## SET EXERCISE:
Output every line of the material exactly, omitting images.

## AVAILABLE DATA:
-- START --
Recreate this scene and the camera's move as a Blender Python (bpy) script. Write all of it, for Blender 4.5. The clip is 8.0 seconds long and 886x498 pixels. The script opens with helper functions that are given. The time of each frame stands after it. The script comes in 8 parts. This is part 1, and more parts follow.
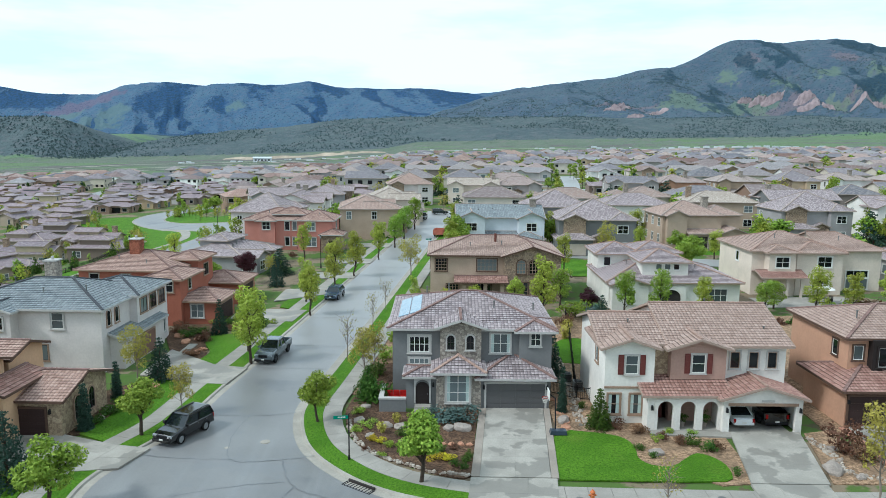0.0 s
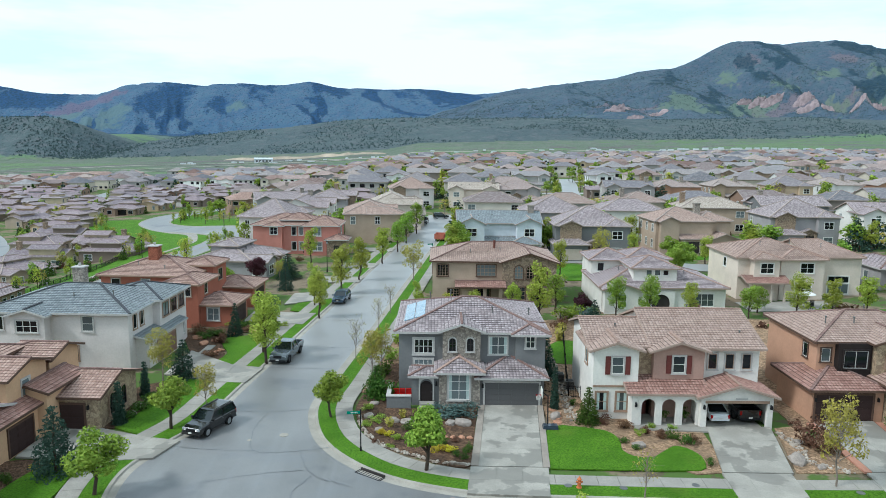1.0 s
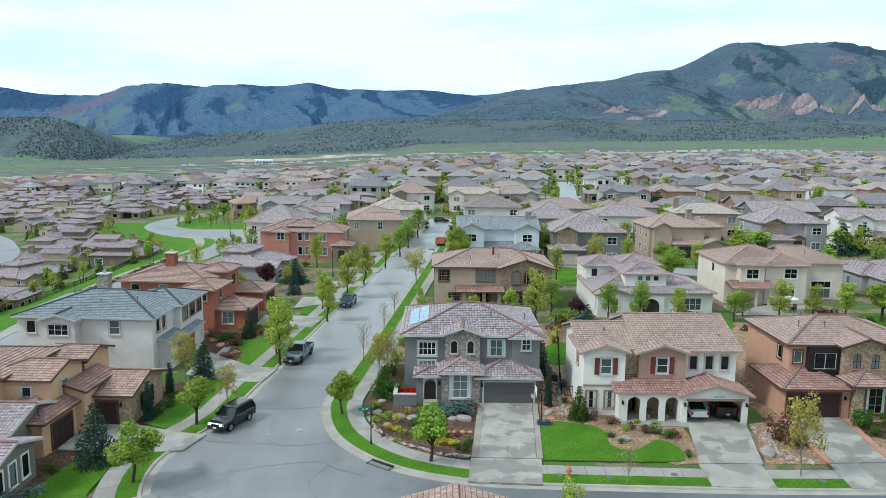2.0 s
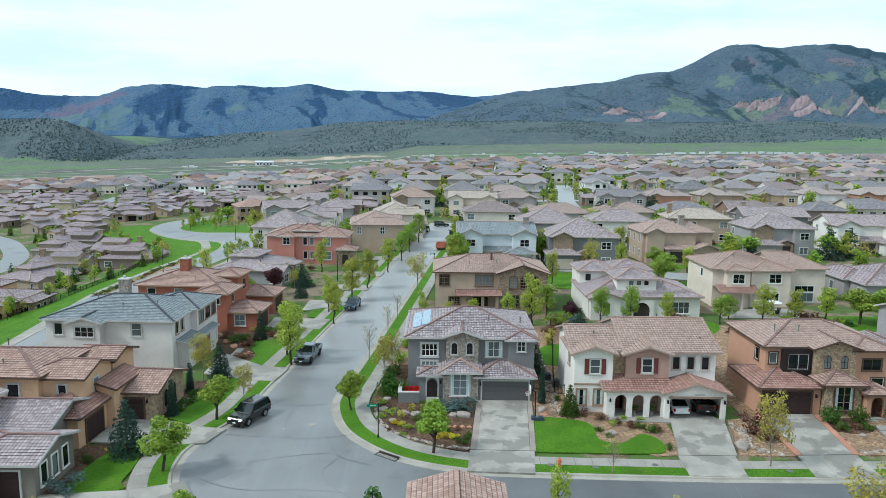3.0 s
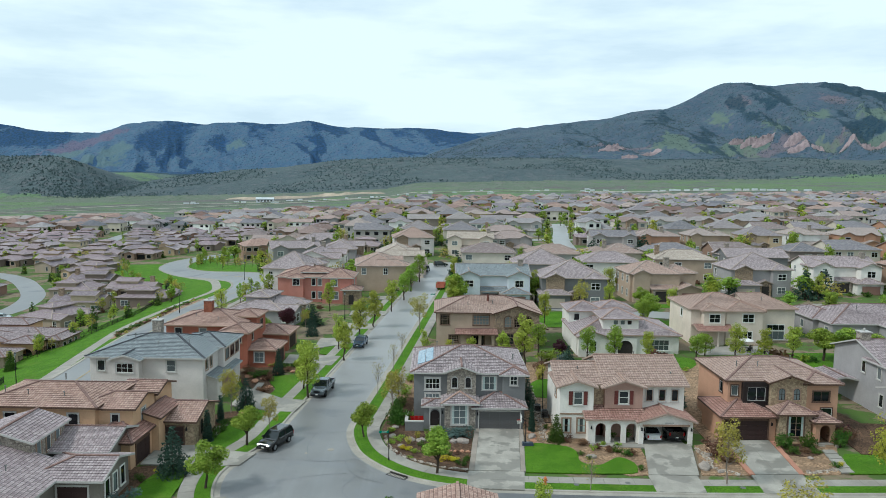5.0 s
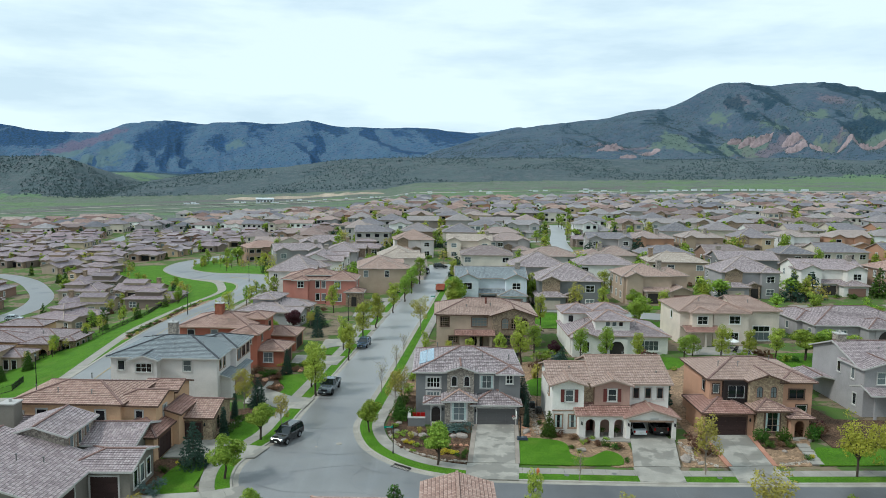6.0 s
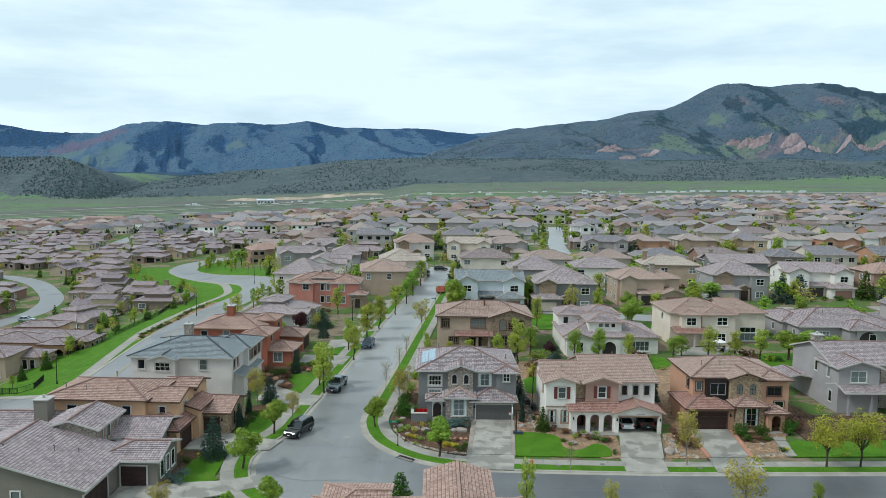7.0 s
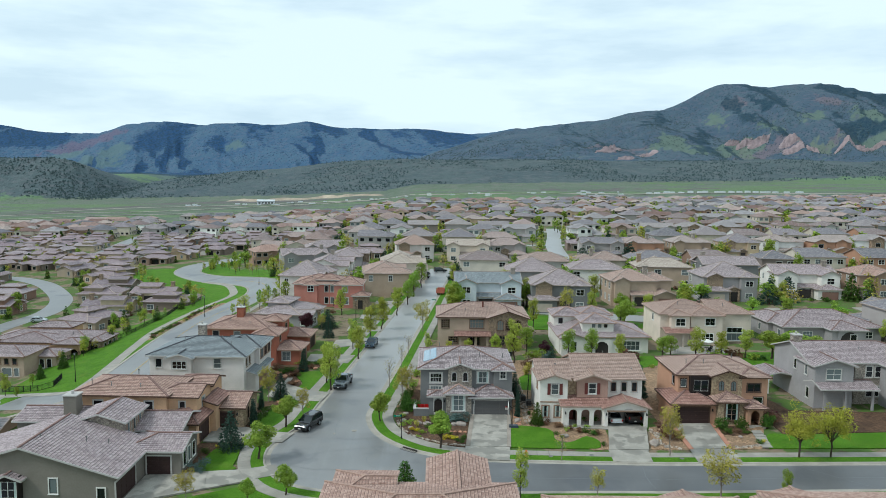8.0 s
-- END --
## REPLY TO THE EXERCISE:
Recreate this scene and the camera's move as a Blender Python (bpy) script. Write all of it, for Blender 4.5. The clip is 8.0 seconds long and 886x498 pixels. The script opens with helper functions that are given. The time of each frame stands after it. The script comes in 8 parts. This is part 1, and more parts follow.
0.0 s
1.0 s
2.0 s
3.0 s
5.0 s
6.0 s
7.0 s
8.0 s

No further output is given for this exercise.